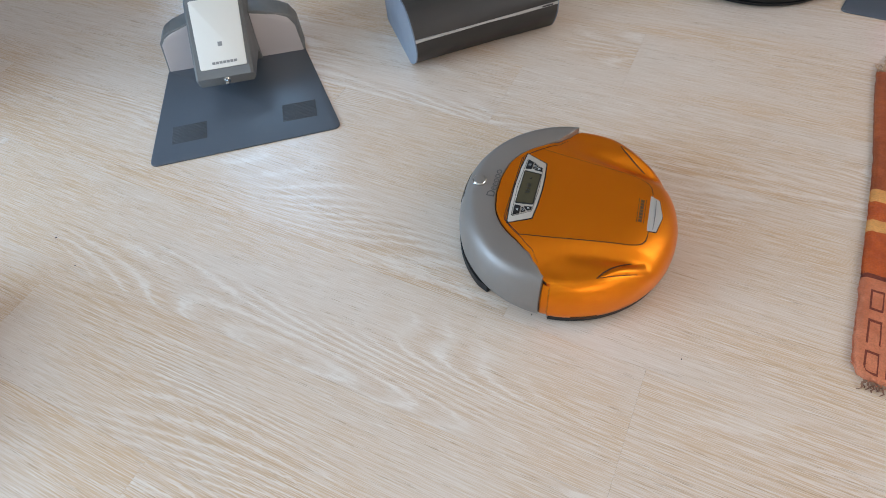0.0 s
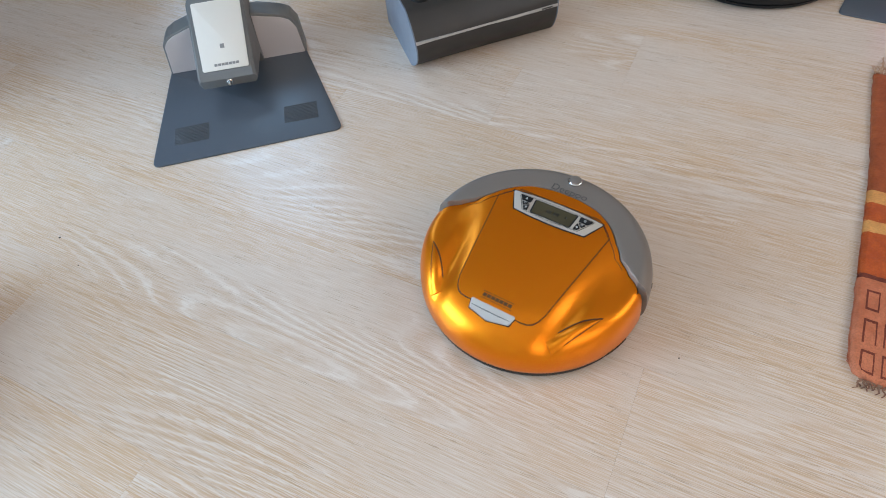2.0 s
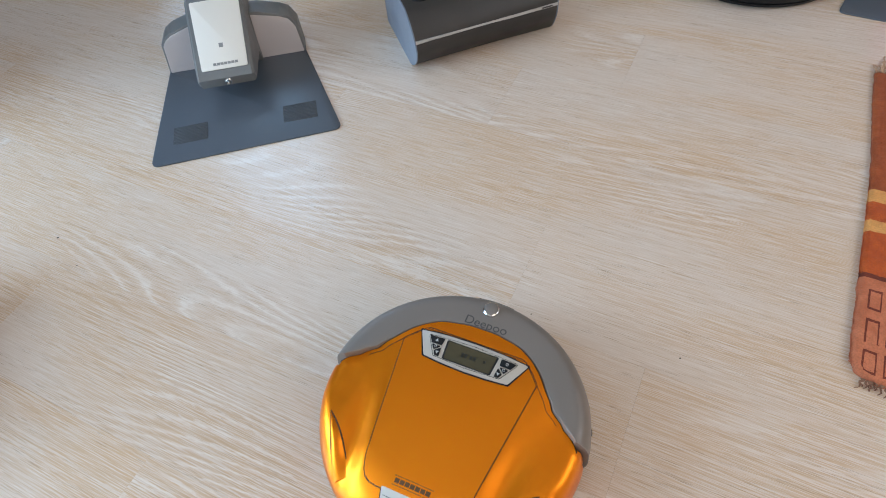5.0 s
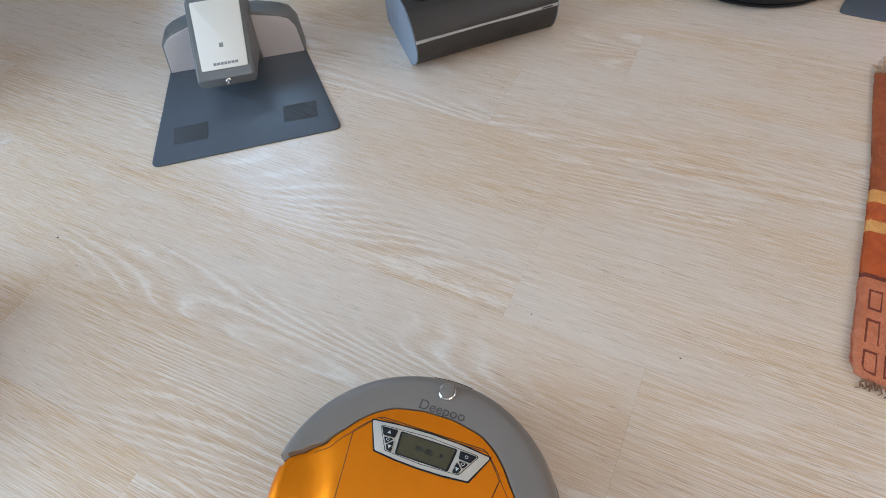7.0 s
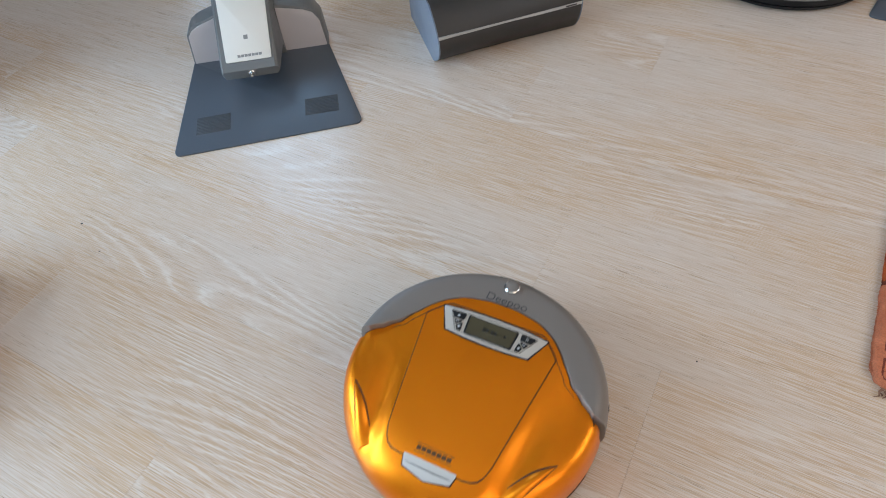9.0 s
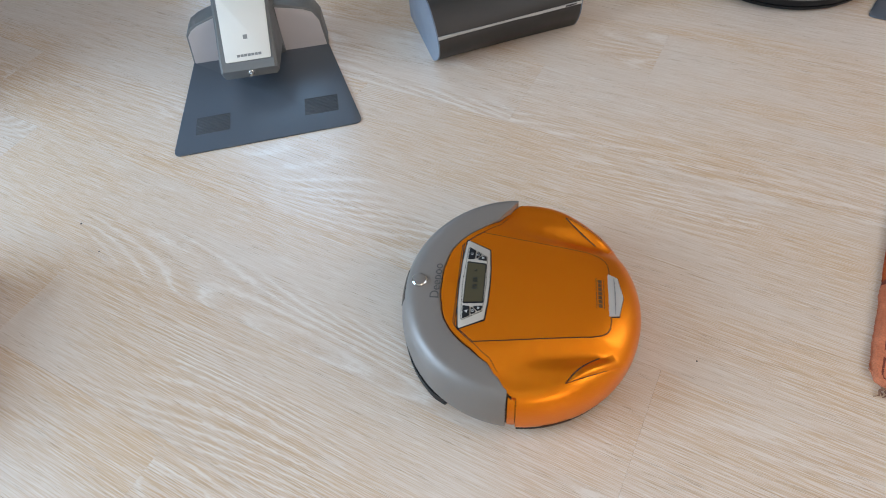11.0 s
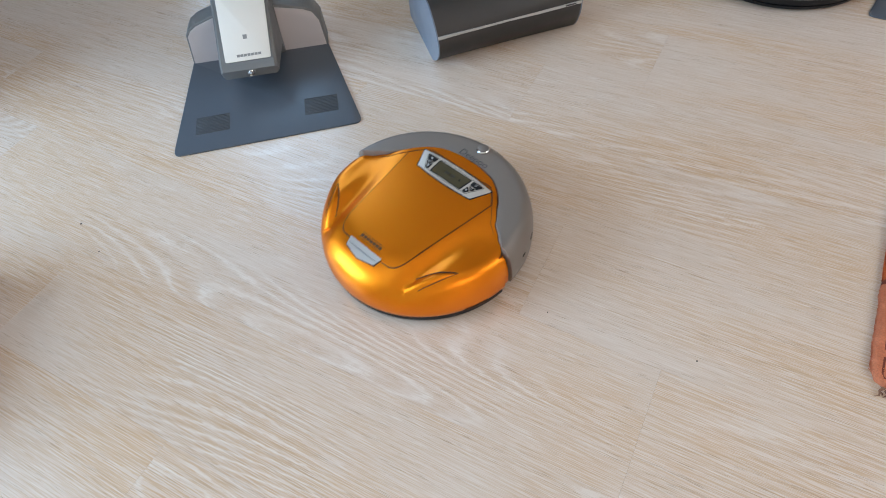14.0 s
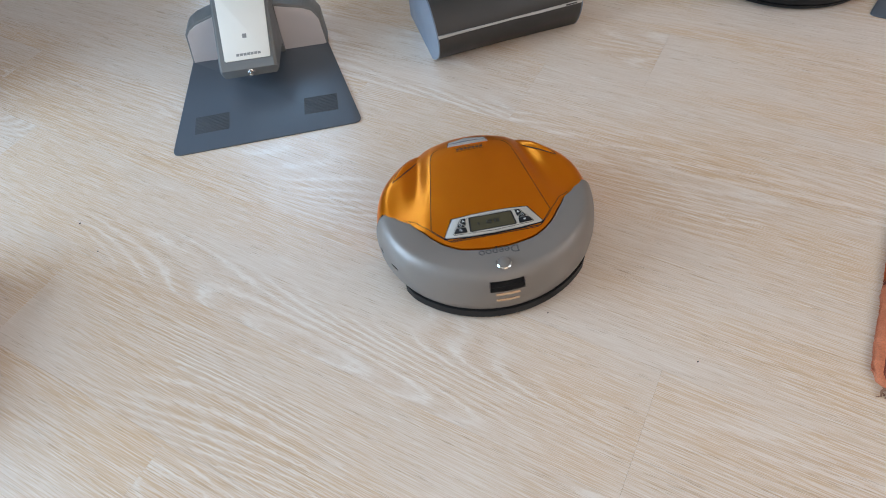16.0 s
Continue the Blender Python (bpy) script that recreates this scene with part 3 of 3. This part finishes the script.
# ---- charging dock on its mat ----
def build_dock(m):
    dock = thing("charging_dock", "grey charging station with white sloped face on a flat mat", "charging station", m)
    base = rounded([(-0.1845, -0.0165), (0.1845, 0.0015), (0.127, 0.285), (-0.174, 0.285)], [0.016, 0.016, 0.004, 0.004], 6)
    mat = part("base_mat", prism(base, 0.0, 0.0035, 0.001, 2), MAT_GREY, dock, "thin flat grey plastic mat with window blue in its colour")
    for x0, y0, tilt in ((-0.114, 0.064, 3.0), (0.1045, 0.073, 1.0)):
        pad = part("ribbed_pad", box(-0.034, 0.034, -0.026, 0.026, 0.0, 0.0007, 0.0003, 1), PAD_GREY, mat, "dark ribbed rubber pad", pose(x0, y0, 0.0033, 0, 0, tilt))
        for k in range(11):
            part("rib", box(-0.033, 0.033, -0.0236 + 0.0046 * k, -0.0214 + 0.0046 * k, 0.0005, 0.0014, 0.0003, 1), PAD_GREY, pad)
    # wide low housing behind the mat with two pale panels
    prof = [(-0.174, 0.0), (0.127, 0.0), (0.124, 0.066), (0.112, 0.088), (0.093, 0.097), (0.048, 0.110), (-0.088, 0.110), (-0.136, 0.094), (-0.154, 0.084), (-0.165, 0.070)]
    bm = prism(rounded(prof, [0.002, 0.002, 0.01, 0.01, 0.01, 0, 0, 0.01, 0.006, 0.01], 4), -0.048, 0.0, 0.002, 2)
    part("housing", bm, DOCK_GREY, dock, "grey plastic back housing", pose(0, 0.283, 0, 90, 0, 0))
    for pts in ([(-0.170, 0.003), (-0.100, 0.003), (-0.094, 0.103), (-0.136, 0.089), (-0.151, 0.080), (-0.161, 0.068)], [(0.030, 0.003), (0.123, 0.003), (0.119, 0.064), (0.108, 0.084), (0.089, 0.093), (0.034, 0.106)]):
        part("front_panel", prism(rounded(pts, [0.001, 0.001, 0.001, 0.006, 0.006, 0.008] if pts[0][0] < 0 else [0.001, 0.001, 0.008, 0.008, 0.006, 0.001], 4), 0.0, 0.0025, 0.0006, 1), DOCK_PANEL, dock, "pale pinkish-grey smooth panel", pose(0, 0.2832, 0, 90, 0, 0))
    # sloped centre tower
    side = [(0.141, 0.046), (0.136, 0.066), (0.145, 0.076), (0.272, 0.160), (0.330, 0.160), (0.330, 0.0), (0.275, 0.0), (0.262, 0.030)]
    tower = bmesh.new()
    rows = []
    for x, k in ((-0.082, 1.0), (-0.077, 1.0), (0.027, 1.0), (0.032, 1.0)):
        inset = 0.004 if x in (-0.082, 0.032) else 0.0
        rows.append([tower.verts.new((x, y + (inset if y < 0.2 else 0), z - (inset if z > 0.06 else -inset))) for y, z in side])
    for p, q in zip(rows, rows[1:]):
        for j in range(len(side)):
            tower.faces.new((p[j], p[(j + 1) % len(side)], q[(j + 1) % len(side)], q[j]))
    tower.faces.new(rows[0])
    tower.faces.new(rows[-1])
    body = part("tower", tower, DOCK_GREY, dock, "grey sloped tower with rounded edges")
    tilt = math.degrees(math.atan2(0.160 - 0.076, 0.272 - 0.145))
    plate_m = pose(-0.0225, 0.145, 0.0762, tilt, 0, 0)
    plate = part("face_plate", prism(rounded([(-0.0455, 0.004), (0.0455, 0.004), (0.049, 0.148), (-0.049, 0.148)], 0.004, 4), 0.0, 0.0022, 0.0006, 2), DOCK_WHITE, dock, "white sloped face plate", plate_m)
    bm = bmesh.new()
    for k in range(7):
        x = -0.0250 + 0.0071 * k
        piece = box(x, x + 0.0060, 0.0, 0.0052, 0.0, 0.0003)
        tmp = bpy.data.meshes.new("slab")
        piece.to_mesh(tmp)
        piece.free()
        bm.from_mesh(tmp)
        bpy.data.meshes.remove(tmp)
    part("badge", bm, DOCK_PRINT, plate, "dark printed badge", pose(0.004, 0.012, 0.0021))
    part("indicator", box(-0.0042, 0.0042, 0.048, 0.057, 0.0020, 0.0025, 0.0002, 1), DOCK_PRINT, plate, "small grey indicator window")
    pin = part("contact_pin", lathe([(0.0, 0.0165), (0.0035, 0.0155), (0.0045, 0.012), (0.0045, 0.004), (0.0062, 0.003), (0.0062, 0.0), (0.0, 0.0)], 24), CHROME, dock, "chrome charging pin", pose(-0.022, 0.1390, 0.058, 90, 0, 0))
    part("collar", lathe([(0.0062, 0.0), (0.0078, 0.0015), (0.0078, 0.0026), (0.0062, 0.003)], 24), DOCK_GREY, pin)
    return body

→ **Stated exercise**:
Repeat the data exactly, dropping every picture it holds.

→ **The output**:
0.0 s
2.0 s
5.0 s
7.0 s
9.0 s
11.0 s
14.0 s
16.0 s
Continue the Blender Python (bpy) script that recreates this scene with part 3 of 3. This part finishes the script.
# ---- charging dock on its mat ----
def build_dock(m):
    dock = thing("charging_dock", "grey charging station with white sloped face on a flat mat", "charging station", m)
    base = rounded([(-0.1845, -0.0165), (0.1845, 0.0015), (0.127, 0.285), (-0.174, 0.285)], [0.016, 0.016, 0.004, 0.004], 6)
    mat = part("base_mat", prism(base, 0.0, 0.0035, 0.001, 2), MAT_GREY, dock, "thin flat grey plastic mat with window blue in its colour")
    for x0, y0, tilt in ((-0.114, 0.064, 3.0), (0.1045, 0.073, 1.0)):
        pad = part("ribbed_pad", box(-0.034, 0.034, -0.026, 0.026, 0.0, 0.0007, 0.0003, 1), PAD_GREY, mat, "dark ribbed rubber pad", pose(x0, y0, 0.0033, 0, 0, tilt))
        for k in range(11):
            part("rib", box(-0.033, 0.033, -0.0236 + 0.0046 * k, -0.0214 + 0.0046 * k, 0.0005, 0.0014, 0.0003, 1), PAD_GREY, pad)
    # wide low housing behind the mat with two pale panels
    prof = [(-0.174, 0.0), (0.127, 0.0), (0.124, 0.066), (0.112, 0.088), (0.093, 0.097), (0.048, 0.110), (-0.088, 0.110), (-0.136, 0.094), (-0.154, 0.084), (-0.165, 0.070)]
    bm = prism(rounded(prof, [0.002, 0.002, 0.01, 0.01, 0.01, 0, 0, 0.01, 0.006, 0.01], 4), -0.048, 0.0, 0.002, 2)
    part("housing", bm, DOCK_GREY, dock, "grey plastic back housing", pose(0, 0.283, 0, 90, 0, 0))
    for pts in ([(-0.170, 0.003), (-0.100, 0.003), (-0.094, 0.103), (-0.136, 0.089), (-0.151, 0.080), (-0.161, 0.068)], [(0.030, 0.003), (0.123, 0.003), (0.119, 0.064), (0.108, 0.084), (0.089, 0.093), (0.034, 0.106)]):
        part("front_panel", prism(rounded(pts, [0.001, 0.001, 0.001, 0.006, 0.006, 0.008] if pts[0][0] < 0 else [0.001, 0.001, 0.008, 0.008, 0.006, 0.001], 4), 0.0, 0.0025, 0.0006, 1), DOCK_PANEL, dock, "pale pinkish-grey smooth panel", pose(0, 0.2832, 0, 90, 0, 0))
    # sloped centre tower
    side = [(0.141, 0.046), (0.136, 0.066), (0.145, 0.076), (0.272, 0.160), (0.330, 0.160), (0.330, 0.0), (0.275, 0.0), (0.262, 0.030)]
    tower = bmesh.new()
    rows = []
    for x, k in ((-0.082, 1.0), (-0.077, 1.0), (0.027, 1.0), (0.032, 1.0)):
        inset = 0.004 if x in (-0.082, 0.032) else 0.0
        rows.append([tower.verts.new((x, y + (inset if y < 0.2 else 0), z - (inset if z > 0.06 else -inset))) for y, z in side])
    for p, q in zip(rows, rows[1:]):
        for j in range(len(side)):
            tower.faces.new((p[j], p[(j + 1) % len(side)], q[(j + 1) % len(side)], q[j]))
    tower.faces.new(rows[0])
    tower.faces.new(rows[-1])
    body = part("tower", tower, DOCK_GREY, dock, "grey sloped tower with rounded edges")
    tilt = math.degrees(math.atan2(0.160 - 0.076, 0.272 - 0.145))
    plate_m = pose(-0.0225, 0.145, 0.0762, tilt, 0, 0)
    plate = part("face_plate", prism(rounded([(-0.0455, 0.004), (0.0455, 0.004), (0.049, 0.148), (-0.049, 0.148)], 0.004, 4), 0.0, 0.0022, 0.0006, 2), DOCK_WHITE, dock, "white sloped face plate", plate_m)
    bm = bmesh.new()
    for k in range(7):
        x = -0.0250 + 0.0071 * k
        piece = box(x, x + 0.0060, 0.0, 0.0052, 0.0, 0.0003)
        tmp = bpy.data.meshes.new("slab")
        piece.to_mesh(tmp)
        piece.free()
        bm.from_mesh(tmp)
        bpy.data.meshes.remove(tmp)
    part("badge", bm, DOCK_PRINT, plate, "dark printed badge", pose(0.004, 0.012, 0.0021))
    part("indicator", box(-0.0042, 0.0042, 0.048, 0.057, 0.0020, 0.0025, 0.0002, 1), DOCK_PRINT, plate, "small grey indicator window")
    pin = part("contact_pin", lathe([(0.0, 0.0165), (0.0035, 0.0155), (0.0045, 0.012), (0.0045, 0.004), (0.0062, 0.003), (0.0062, 0.0), (0.0, 0.0)], 24), CHROME, dock, "chrome charging pin", pose(-0.022, 0.1390, 0.058, 90, 0, 0))
    part("collar", lathe([(0.0062, 0.0), (0.0078, 0.0015), (0.0078, 0.0026), (0.0062, 0.003)], 24), DOCK_GREY, pin)
    return body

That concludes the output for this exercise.